The dispute over the sovereignty of the Diaoyu Islands has already escalated to the point where economic sanctions may be an option for policy makers and the public. As the significance of the Japan market for China's international trade is relatively low and continues to decline, and Japan is a nation with an externally-oriented economy, China is capable of making Japan pay much more in trade war. But with such sanctions against Japan, we should consider the situation thoughtfully to minimize the risk while still achieving the intended benefit.

The foundation of economic sanctions against Japan

Definitely, China is capable of doing more damage to Japan with economic sanctions than it would inflict on itself. Generally, the importance of Japan in China's overall trade volume has declined. From 1993 to 2003, Japan was China's largest trading partner, but this was eclipsed by the European Union and the US in 2004, and later fell behind ASEAN.

In 2011, China and Japan traded goods worth US$342.9 billion, 9.4 percent of China's US$3.6 trillion in total trade that year. Exports to Japan made up 7.8 percent of total exports by value, and imports from Japan reached 11.2 percent of the value of total imports. In contrast, Japanese exports to China, according to the statistics from the Japanese side, made up 19.7 percent of its total export value in 2011. The Chinese customs statistics show that in 2011, China's imports from Japan reached 23.7 percent of Japan's total export value while China's exports to Japan made up only 17.4 percent of Japan's total import value. Due to this imbalance, Japan stands to lose much more than China in a trade war.

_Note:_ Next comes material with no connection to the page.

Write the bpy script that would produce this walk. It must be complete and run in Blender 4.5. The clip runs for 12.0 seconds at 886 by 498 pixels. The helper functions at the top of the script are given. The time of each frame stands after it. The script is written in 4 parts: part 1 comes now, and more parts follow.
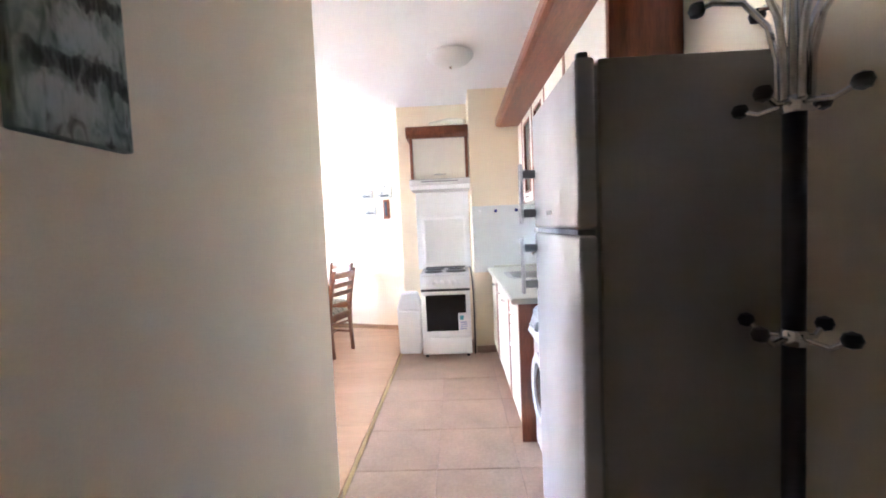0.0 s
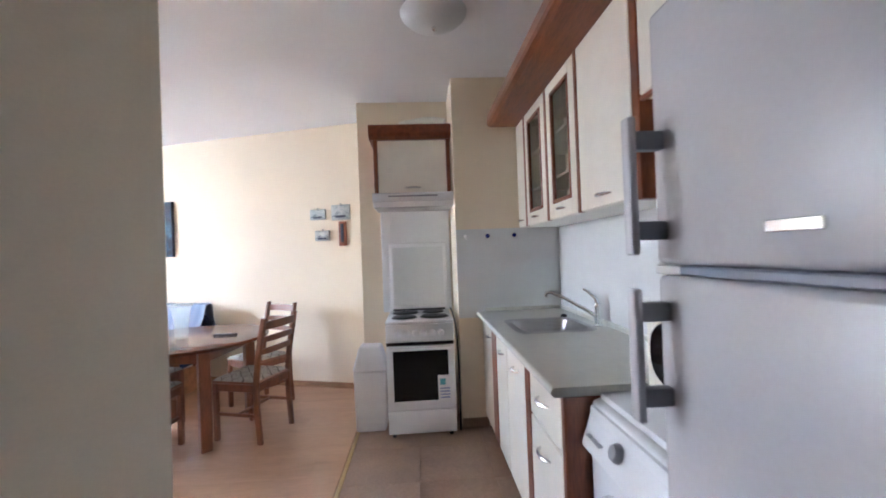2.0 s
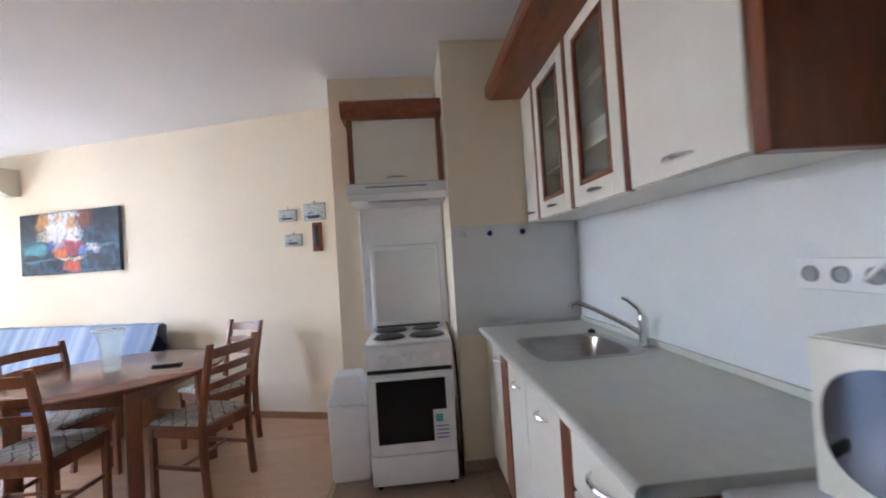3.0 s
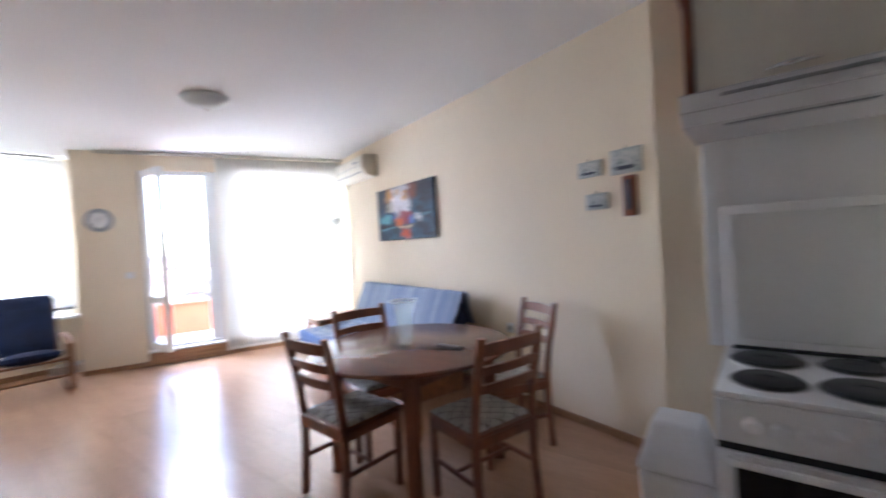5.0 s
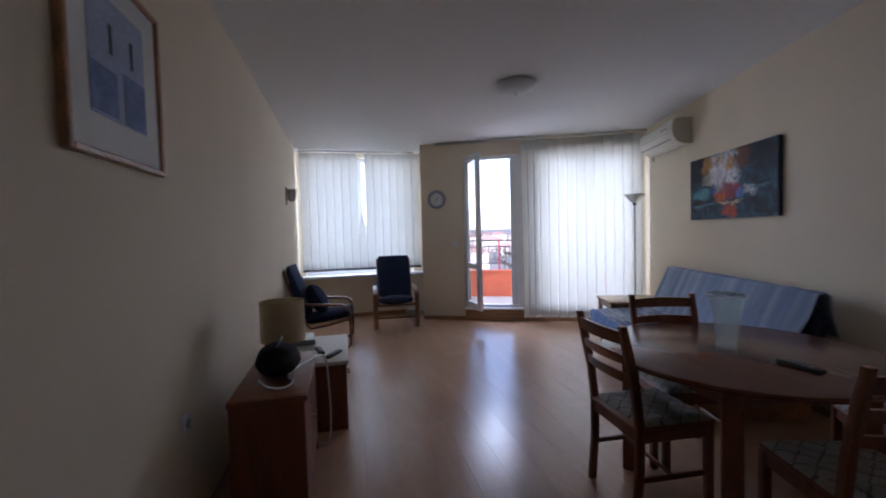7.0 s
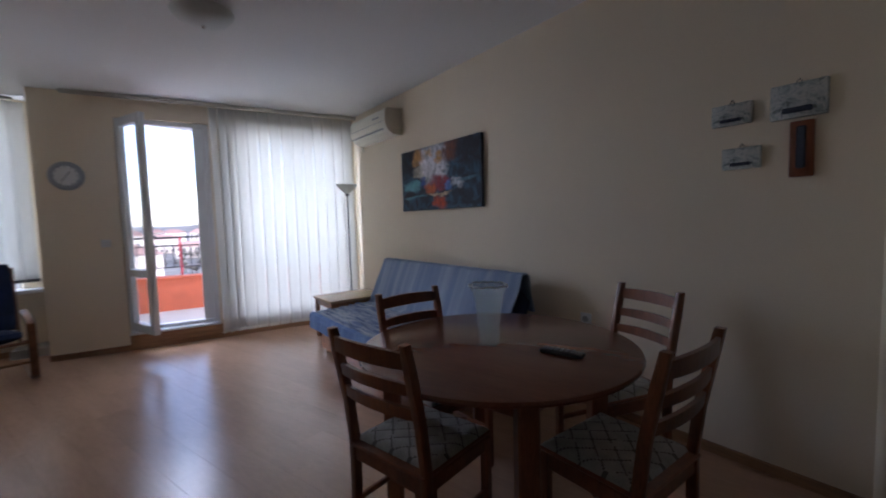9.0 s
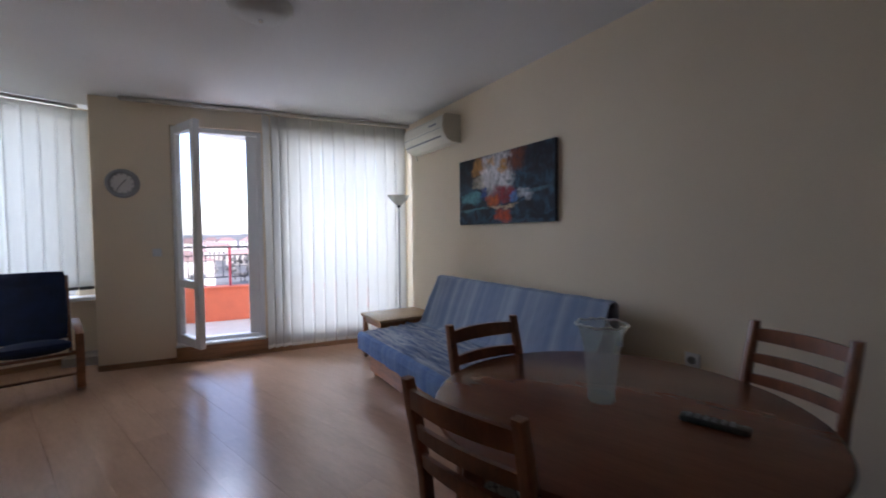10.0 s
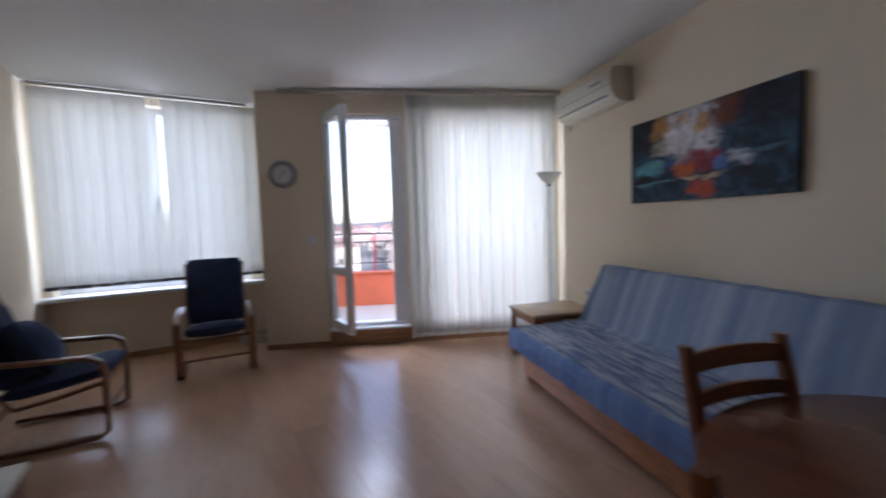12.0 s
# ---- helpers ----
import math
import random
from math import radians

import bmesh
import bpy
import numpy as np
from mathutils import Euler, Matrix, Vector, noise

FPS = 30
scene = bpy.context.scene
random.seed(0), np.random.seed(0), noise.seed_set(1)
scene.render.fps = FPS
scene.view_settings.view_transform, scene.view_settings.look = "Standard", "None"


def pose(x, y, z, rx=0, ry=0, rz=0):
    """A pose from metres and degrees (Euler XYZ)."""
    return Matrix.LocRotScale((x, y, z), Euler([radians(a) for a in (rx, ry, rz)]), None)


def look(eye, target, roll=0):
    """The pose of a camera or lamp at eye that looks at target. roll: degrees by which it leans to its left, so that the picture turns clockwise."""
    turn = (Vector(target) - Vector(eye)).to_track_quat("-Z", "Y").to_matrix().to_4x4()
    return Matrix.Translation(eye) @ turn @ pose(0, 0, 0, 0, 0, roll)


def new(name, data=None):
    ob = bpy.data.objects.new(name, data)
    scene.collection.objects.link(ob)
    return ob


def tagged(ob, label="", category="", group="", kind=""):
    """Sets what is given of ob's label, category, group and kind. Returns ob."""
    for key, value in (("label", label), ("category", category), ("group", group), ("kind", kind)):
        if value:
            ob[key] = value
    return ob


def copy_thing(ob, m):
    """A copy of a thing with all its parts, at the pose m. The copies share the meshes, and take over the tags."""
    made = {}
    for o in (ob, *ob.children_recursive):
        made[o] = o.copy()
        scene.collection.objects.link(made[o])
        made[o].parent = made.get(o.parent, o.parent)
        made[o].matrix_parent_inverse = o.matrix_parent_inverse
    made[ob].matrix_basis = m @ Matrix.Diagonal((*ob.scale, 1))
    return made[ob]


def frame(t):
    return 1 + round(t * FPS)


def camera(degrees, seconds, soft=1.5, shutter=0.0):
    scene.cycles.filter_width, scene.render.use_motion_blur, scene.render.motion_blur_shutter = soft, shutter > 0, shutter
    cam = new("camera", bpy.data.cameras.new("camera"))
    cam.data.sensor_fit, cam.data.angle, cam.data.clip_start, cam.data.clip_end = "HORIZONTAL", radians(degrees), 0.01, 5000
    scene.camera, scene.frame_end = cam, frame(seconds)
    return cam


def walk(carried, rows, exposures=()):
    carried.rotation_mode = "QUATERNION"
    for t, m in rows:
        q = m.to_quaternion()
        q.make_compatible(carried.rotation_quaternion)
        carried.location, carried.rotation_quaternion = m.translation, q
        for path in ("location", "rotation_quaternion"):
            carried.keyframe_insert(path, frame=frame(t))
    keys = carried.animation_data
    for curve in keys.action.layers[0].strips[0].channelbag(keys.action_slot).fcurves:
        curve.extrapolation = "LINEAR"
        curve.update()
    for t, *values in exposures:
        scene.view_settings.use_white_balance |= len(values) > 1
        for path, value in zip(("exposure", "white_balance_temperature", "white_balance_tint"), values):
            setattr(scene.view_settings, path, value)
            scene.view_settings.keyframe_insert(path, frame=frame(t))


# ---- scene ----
cam = camera(93.8, 12.0, 1.8, 0.4)
EXPOSURES = [(0, 6.95, 5850, 26), (0.5, 6.7, 5850, 26), (1.5, 5.92, 5850, 26), (2.0, 5.5, 5850, 25), (2.5, 5.25, 5850, 24), (4.5, 4.52, 5850, 24), (5.0, 4.3, 5850, 26), (5.5, 3.72, 5850, 26), (6.0, 2.8, 5750, 27), (6.5, 2.33, 5750, 27), (9.5, 2.15, 5850, 26), (10.3, 2.3, 5950, 25), (12, 2.2, 5950, 26)]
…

If direct investments into China are obstructed, the development and survival of the Japanese industry, which is suffering from issues regarding transformation and relocation, will be damaged greatly. After the devastating March 11 earthquake last year, which wrecked havoc on Japanese industry, many Japanese technology or capital intensive businesses which were not willing to transfer production to China previously are now seeking a niche overseas.

In practice, the economic sanctions against Japan made by China have damaged Japan significantly. In 2001, after Japan took import restriction on scallions from China, China levied a 100 percent retaliatory tariff on Japanese cars and mobile phones. This action caused chaos in their respective industries in Japan.